The first is generosity. God gives generously, and as God’s children and the disciples of Christ we too are called to give generously. Generosity means giving with no strings attached. It means giving without keeping account. Last week we heard Jesus say if you give a dinner party, don’t invite people who will invite you back again. This is giving without expecting to receive in return.

Living generously means living simply so that we have plenty to give and to share. Many people in our world live on a dollar or less a day. They do not have the ability to live more simply. We do. We have the option to find ways to live more frugally so that we can share with them the tremendous riches we have been given. With blessing comes responsibility. A generous life is one where we use less than we might in order to have more to give to others.

The second point is forgiveness. Cultivating an inner attitude of forgiveness is an extension of generosity.
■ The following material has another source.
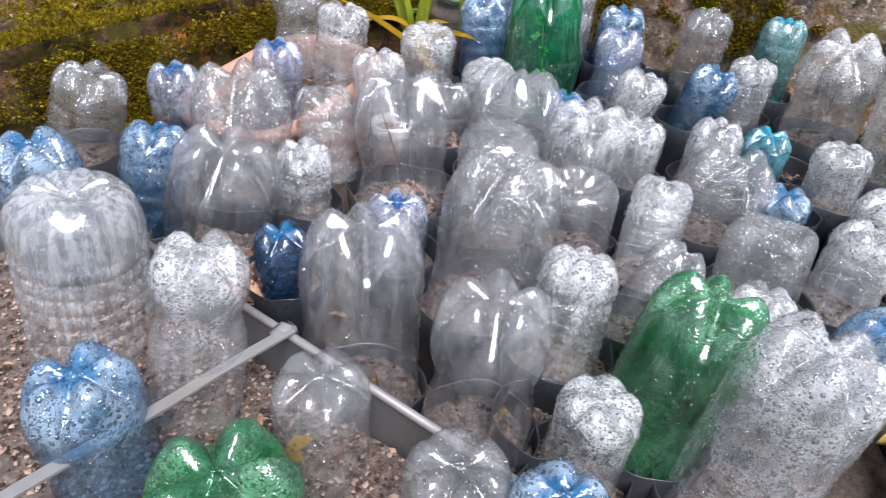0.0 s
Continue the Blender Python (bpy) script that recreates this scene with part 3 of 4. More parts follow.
def tufts(rs, places, normals, blade=0.009):
    """Moss: little sprays of narrow blades on the given places."""
    v, f = [], []
    for p, n in zip(places, normals):
        for k in range(4):
            d = n + (rs.rand(3) - 0.5) * 1.5
            d /= np.linalg.norm(d)
            s = np.cross(d, rs.rand(3) - 0.5)
            s /= np.linalg.norm(s) + 1e-9
            ln = blade * (0.5 + rs.rand())
            q = p + (rs.rand(3) - 0.5) * blade * 0.9
            o = len(v)
            v += [tuple(q - s * ln * 0.26), tuple(q + s * ln * 0.26), tuple(q + d * ln)]
            f.append((o, o + 1, o + 2))
    return v, f


# ---- ground, ledge, wall ----
N = 90
gx = np.concatenate([[-60, -20, -6, -2.5], np.linspace(-1.2, 1.6, N), [3, 7, 20, 60]])
gy = np.concatenate([[-60, -20, -6, -2], np.linspace(-0.8, 1.6, N), [3, 7, 20, 60]])
gv = []
for yy in gy:
    for xx in gx:
        gv.append((xx, yy, ground_z(yy) + 0.012 * noise.noise((xx * 9, yy * 9, 0.0)) + 0.006 * noise.noise((xx * 35, yy * 35, 4.0)) - 0.004))
put("ground", mesh_of("ground", gv, grid_faces(len(gy), len(gx)), EARTH), None, None, "dark damp earth between the pots", "ground", "", "structure")

rs = np.random.RandomState(3)
items = []
for k in range(550):
    x, y = -0.5 + rs.rand() * 1.5, 0.1 + rs.rand() * 1.1
    a = rs.rand() * 6.283
    items.append(((x, y, ground_z(y) + 0.004 + 0.006 * rs.rand()), (math.cos(a), math.sin(a), (rs.rand() - 0.5) * 0.6), (0.2 * rs.rand(), 0, 1), 0.01 + 0.02 * rs.rand(), 0.003 + 0.01 * rs.rand()))
lv, lf = small_leaves(rs, items)
put("leaf_litter", mesh_of("leaf_litter", lv, lf, LITTER), None, None, "brown dead leaves and twigs on the damp earth", "leaf litter", "", "stuff")

# Mossy brick ledge: runs from the near left to the corner, climbing gently.
LEDGE = Matrix.Translation((-0.72, 0.594, 0.165)) @ pose(0, 0, 0, 0, 0, 39.6) @ pose(0, 0, 0, 0, -6.2, 0)
ledge_len = 1.12


def cut_back(x):
    """How far the ledge's front turns away towards its end."""
    return 0.69 * max(0.0, x - 0.87)


nu, prof = 200, [(0.0, -0.30), (0.0, -0.22), (0.0, -0.15), (0.0, -0.10), (0.003, -0.07), (0.008, -0.045), (0.018, -0.022), (0.035, -0.008), (0.055, 0.0), (0.08, 0.004), (0.15, 0.004), (0.25, 0.008), (0.4, 0.012), (0.6, 0.02), (0.62, -0.25)]
lv = []
for i in range(nu):
    x = ledge_len * i / (nu - 1)
    for y, z in prof:
        d = 0.012 * noise.noise((x * 12, y * 12, z * 12)) + 0.007 * noise.noise((x * 40, y * 40, z * 40)) + 0.003 * noise.noise((x * 110, y * 110, z * 110))
        lv.append((x, min(y + cut_back(x), max(y, 0.6)) + 0.012 - d, z - 0.012 + d))
ledge = put("wall_west", mesh_of("wall_west", lv, grid_faces(nu, len(prof)), OLDLEDGE), LEDGE, None, "low old brick ledge overgrown with moss", "brick ledge", "", "structure")


def brick_mesh(l, d, h, seed):
    bm = bmesh.new()
    bmesh.ops.create_cube(bm, size=1.0)
    bmesh.ops.scale(bm, vec=(l, d, h), verts=bm.verts)
    bmesh.ops.bevel(bm, geom=list(bm.edges), offset=0.005, segments=1, affect="EDGES")
    for v in bm.verts:
        n = noise.noise_vector(v.co * 25 + Vector((seed, 0, 0)))
        v.co += n * 0.004
    me = bpy.data.meshes.new("brick")
    bm.to_mesh(me)
    bm.free()
    me.materials.append(BRICK)
    return me


brick_kinds = [brick_mesh(0.185, 0.09, 0.05, s) for s in (1, 2, 3)]
top_kinds = [brick_mesh(0.09, 0.19, 0.05, s) for s in (4, 5, 6)]
for course in range(3):
    for k in range(6):
        x = 0.10 + 0.2 * k + (0.1 if course % 2 else 0)
        if x < ledge_len - 0.08 and (course, k) in ((0, 4), (1, 4), (2, 4)):
            put("brick", brick_kinds[(k + course) % 3], pose(x + 0.02, 0.050 + cut_back(x + 0.02) + 0.004 * ((k * 7 + course) % 3), -0.05 - 0.064 * course, 0, 0, 34 + (k % 3 - 1) * 0.7), ledge)
for k in range(11):
    x = 0.06 + 0.0945 * k
    if k in (8, 9):
        put("brick", top_kinds[k % 3], pose(x, 0.118 + cut_back(x) + 0.006 * (k % 2), -0.034 + 0.003 * (k % 3), (k % 3 - 1) * 1.2, 0, 34 + (k % 4 - 1.5)), ledge)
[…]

It is allowing other people to make mistakes, (like sending a personal email to fifty people). It is not holding anyone, including myself, trapped in the past. Forgiveness creates gentleness around areas of pain. It allows new possibility and new hope to enter. It is a principle way in which the lemons of life become pat of a recipe of resurrection.

And finally, making our lives a sacrifice of praise and thanksgiving. It is a joyful thing to submit to God and everyday we see new miracles and new hope in believing. Carrying the cross is taking the lemons (and the honey) that God gives you and making the most wonderful lemonade you can imagine, and then offering it back to God as a gift with praise and thanksgiving.


  • Hi Caro: I guess I am asking myself all the time (re your sermon), "What does it mean to put God's will first - what IS God's will?" Is it different from being the Self God wants me to be?

    Of course I agree with you about the cross - it's always my sermon on Good Friday!



    By Blogger Fr. Brian McHugh, at 7:09 AM  

  • I think that God's will is the human being fully alive which means being truly who God intends me to be. However, there is a dangher that being 'my Self' can turn into an egotisical putting myself first which is not the gospel!